Canned Heat – Live At Montreux 1973 + The Canned
Heat Story
Picture:
C Sound: B-/C+ Extras: D Concert: C+ Documentary: C+
Though
their peak time was brief, Canned Heat was one of the early Rock/Blues bands
(and white bands at that) and continued to be remembered as more than just a
one hit wonder. Songs like Going Up To The Country and On The Road Again defined the time, but
when their lead singer and friend Alan Wilson self-destructed in 1970, they lost
their momentum and a new feel for the decade arrived.
Canned Heat – Live At Montreux
1973 + The Canned Heat Story (2004) is a new DVD set from Eagle Eye that shows the
band back together in concert recovering from that loss and a too-short program
about them that starts off with superlatives about the band, then goes into a
tailspin only saved by blunt reflections of personal tragedy.
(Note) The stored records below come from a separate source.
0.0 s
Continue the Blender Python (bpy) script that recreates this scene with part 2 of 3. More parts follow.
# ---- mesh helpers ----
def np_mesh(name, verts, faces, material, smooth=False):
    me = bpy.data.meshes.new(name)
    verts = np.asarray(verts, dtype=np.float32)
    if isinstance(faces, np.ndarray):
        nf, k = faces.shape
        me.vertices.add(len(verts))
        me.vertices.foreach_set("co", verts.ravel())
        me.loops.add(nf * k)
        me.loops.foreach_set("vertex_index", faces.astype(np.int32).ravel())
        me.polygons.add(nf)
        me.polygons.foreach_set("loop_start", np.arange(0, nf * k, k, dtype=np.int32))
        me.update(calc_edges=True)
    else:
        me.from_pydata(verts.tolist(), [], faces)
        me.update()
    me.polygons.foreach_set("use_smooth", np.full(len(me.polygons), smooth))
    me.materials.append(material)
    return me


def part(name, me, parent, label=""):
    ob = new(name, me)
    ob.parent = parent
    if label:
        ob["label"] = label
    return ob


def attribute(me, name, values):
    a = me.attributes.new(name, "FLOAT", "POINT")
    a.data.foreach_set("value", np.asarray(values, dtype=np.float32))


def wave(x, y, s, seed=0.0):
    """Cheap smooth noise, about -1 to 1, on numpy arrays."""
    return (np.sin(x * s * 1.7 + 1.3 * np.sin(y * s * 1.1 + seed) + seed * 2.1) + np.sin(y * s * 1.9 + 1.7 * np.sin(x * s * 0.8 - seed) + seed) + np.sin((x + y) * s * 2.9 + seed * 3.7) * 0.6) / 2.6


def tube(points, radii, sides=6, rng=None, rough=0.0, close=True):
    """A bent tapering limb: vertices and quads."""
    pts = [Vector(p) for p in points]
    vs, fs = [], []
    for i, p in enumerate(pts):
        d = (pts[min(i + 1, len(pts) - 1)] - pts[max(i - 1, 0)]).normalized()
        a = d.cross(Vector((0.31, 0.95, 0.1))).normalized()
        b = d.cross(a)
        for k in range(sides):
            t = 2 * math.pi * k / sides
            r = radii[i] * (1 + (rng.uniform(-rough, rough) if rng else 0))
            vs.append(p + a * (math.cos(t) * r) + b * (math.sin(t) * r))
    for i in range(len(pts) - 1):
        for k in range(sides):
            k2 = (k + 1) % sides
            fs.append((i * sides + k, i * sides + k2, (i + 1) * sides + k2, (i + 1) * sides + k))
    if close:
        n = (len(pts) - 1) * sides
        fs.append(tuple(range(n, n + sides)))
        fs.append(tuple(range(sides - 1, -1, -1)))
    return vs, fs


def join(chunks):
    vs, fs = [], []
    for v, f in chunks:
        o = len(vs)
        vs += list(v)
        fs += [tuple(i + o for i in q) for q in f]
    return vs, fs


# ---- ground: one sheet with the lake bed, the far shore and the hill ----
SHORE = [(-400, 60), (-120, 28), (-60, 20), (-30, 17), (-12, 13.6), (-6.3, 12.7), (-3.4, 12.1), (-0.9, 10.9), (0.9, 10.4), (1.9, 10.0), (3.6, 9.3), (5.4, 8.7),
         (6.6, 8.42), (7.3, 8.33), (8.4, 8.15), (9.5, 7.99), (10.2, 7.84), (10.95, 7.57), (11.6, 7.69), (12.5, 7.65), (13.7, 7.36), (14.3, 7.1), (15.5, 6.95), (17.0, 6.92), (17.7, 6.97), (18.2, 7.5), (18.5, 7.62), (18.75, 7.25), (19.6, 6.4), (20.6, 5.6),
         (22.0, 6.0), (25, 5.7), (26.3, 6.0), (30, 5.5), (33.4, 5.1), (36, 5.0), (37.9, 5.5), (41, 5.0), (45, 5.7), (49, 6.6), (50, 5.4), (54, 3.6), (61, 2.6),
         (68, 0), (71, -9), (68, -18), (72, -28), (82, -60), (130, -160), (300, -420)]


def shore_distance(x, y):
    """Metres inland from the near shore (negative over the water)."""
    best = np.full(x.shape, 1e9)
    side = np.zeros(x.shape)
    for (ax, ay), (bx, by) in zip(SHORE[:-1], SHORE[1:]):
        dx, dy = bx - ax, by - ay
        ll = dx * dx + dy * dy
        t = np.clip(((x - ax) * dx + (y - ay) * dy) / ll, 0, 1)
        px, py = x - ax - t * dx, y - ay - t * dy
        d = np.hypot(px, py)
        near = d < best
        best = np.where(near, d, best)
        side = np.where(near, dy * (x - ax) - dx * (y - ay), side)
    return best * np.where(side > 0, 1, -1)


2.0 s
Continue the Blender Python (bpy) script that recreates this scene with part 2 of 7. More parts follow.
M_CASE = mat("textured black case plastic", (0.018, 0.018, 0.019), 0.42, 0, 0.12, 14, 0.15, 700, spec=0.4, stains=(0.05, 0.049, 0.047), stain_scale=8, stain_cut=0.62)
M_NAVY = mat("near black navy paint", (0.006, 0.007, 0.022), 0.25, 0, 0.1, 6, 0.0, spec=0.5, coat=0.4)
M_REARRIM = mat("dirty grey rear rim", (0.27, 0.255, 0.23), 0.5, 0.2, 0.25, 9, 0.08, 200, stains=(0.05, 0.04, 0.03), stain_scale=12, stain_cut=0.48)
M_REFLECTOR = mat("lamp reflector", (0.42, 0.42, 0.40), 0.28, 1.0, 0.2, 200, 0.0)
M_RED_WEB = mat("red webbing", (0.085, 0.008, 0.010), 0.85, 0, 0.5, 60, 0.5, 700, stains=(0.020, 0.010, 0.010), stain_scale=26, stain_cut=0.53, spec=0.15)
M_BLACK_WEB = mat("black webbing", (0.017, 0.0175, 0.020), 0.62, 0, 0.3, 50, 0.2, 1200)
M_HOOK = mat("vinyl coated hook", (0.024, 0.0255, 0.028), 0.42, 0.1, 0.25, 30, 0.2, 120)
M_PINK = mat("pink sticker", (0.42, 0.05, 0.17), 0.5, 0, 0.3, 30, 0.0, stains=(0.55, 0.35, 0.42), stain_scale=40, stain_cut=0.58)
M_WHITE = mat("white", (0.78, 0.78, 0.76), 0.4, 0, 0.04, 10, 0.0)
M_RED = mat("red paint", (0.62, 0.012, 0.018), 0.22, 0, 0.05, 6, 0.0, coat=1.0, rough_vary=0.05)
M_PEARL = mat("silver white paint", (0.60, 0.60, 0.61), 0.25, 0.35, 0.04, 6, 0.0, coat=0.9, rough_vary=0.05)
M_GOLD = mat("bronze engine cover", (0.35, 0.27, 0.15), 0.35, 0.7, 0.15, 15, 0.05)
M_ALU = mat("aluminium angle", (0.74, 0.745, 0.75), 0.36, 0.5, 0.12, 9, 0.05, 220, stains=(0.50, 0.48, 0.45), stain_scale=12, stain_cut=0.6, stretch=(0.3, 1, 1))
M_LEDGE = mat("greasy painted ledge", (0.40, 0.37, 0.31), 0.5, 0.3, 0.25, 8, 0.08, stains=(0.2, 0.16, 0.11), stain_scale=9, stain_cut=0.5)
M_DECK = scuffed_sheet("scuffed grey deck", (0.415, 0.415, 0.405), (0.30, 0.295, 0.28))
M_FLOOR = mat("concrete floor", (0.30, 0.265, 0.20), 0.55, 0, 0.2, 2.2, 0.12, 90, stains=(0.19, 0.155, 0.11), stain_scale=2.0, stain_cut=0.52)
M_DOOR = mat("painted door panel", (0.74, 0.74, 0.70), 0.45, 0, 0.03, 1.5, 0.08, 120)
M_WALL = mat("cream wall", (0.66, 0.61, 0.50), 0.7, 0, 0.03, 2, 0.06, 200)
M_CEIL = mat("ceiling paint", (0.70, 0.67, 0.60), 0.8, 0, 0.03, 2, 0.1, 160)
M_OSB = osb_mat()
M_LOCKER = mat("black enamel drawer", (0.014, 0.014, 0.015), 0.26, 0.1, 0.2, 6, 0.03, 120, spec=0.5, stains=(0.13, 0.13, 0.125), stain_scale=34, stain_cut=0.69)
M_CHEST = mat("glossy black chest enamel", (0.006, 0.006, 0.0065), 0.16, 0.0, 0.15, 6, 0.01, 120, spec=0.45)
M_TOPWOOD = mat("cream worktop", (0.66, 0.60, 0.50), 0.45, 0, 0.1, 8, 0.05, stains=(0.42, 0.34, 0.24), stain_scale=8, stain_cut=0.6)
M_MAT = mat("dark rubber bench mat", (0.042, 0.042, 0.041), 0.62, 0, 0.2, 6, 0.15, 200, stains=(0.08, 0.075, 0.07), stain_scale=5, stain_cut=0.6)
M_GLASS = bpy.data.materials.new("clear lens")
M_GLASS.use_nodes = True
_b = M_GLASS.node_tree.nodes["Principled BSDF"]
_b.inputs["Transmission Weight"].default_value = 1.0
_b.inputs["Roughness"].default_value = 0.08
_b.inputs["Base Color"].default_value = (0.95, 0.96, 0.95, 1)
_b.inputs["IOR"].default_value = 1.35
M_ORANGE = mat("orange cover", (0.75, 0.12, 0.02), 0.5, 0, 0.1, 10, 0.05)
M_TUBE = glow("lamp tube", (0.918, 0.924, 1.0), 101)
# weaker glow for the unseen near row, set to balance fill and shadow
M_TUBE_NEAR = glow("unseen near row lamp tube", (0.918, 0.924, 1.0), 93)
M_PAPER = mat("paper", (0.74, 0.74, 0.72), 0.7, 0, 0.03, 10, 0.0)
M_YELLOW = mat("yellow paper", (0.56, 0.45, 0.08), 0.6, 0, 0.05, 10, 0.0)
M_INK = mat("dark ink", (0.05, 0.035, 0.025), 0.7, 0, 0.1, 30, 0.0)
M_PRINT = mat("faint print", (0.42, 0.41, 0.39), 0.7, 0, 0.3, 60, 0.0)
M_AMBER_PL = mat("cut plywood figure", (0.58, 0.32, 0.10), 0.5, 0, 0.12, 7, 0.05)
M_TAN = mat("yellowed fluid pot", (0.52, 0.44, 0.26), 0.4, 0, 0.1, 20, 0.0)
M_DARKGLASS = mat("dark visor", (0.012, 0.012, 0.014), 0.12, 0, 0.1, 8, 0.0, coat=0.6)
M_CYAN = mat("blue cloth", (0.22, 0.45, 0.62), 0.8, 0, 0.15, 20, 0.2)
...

Eventually, almost all the band members had
befallen various disturbing fates, but in 1973, they were trying to make a
comeback.
This
concert runs over and hour, is pretty good, but is not just the band in
action. The legendary blues icon
Clarence “Gatemouth” Brown joins them for a few songs as a sort of payback for
their commitment to Blues and a big show of support for their comeback. It is very poignant and makes for one of the
better early concerts. I actually
reviewed the single disc before, a review you can find at this link with more
detail:
http://www.fulvuedrive-in.com/review/4241/Canned+Heat+–+Live+At+Montreux+1973+(DTS)
The
latter documentary allows the viewer to see what was next, which is why it was
a smart move for Eagle to include this with the concert for a complete look at
an amazing band.
The 1.78
X 1 image on the concert DVD is from old 1.33 X 1 professional analog video,
likely NTSC, and shows it age. It can be
a little muddy, yet the anamorphic approach ads a solidness and color
consistency non-anamorphic would not have allowed. The 1.33 X 1 image on the documentary is very
soft and sometimes harder to watch, but has rare footage and concert
performances.
Both
offer 2-channel soundtracks, PCM 16-bit/48kHz 2.0 Stereo on the concert,
stereo-boosted Dolby Digital 2.0 from the original mono track. The concert also has Dolby Digital 5.1 and
very slightly better DTS 5.1, but they can only improve on the PCM so much
since the recoding is so old. There are
no extras, but it is a more than satisfactory set of library quality for music
fans and historians with classic music to boot.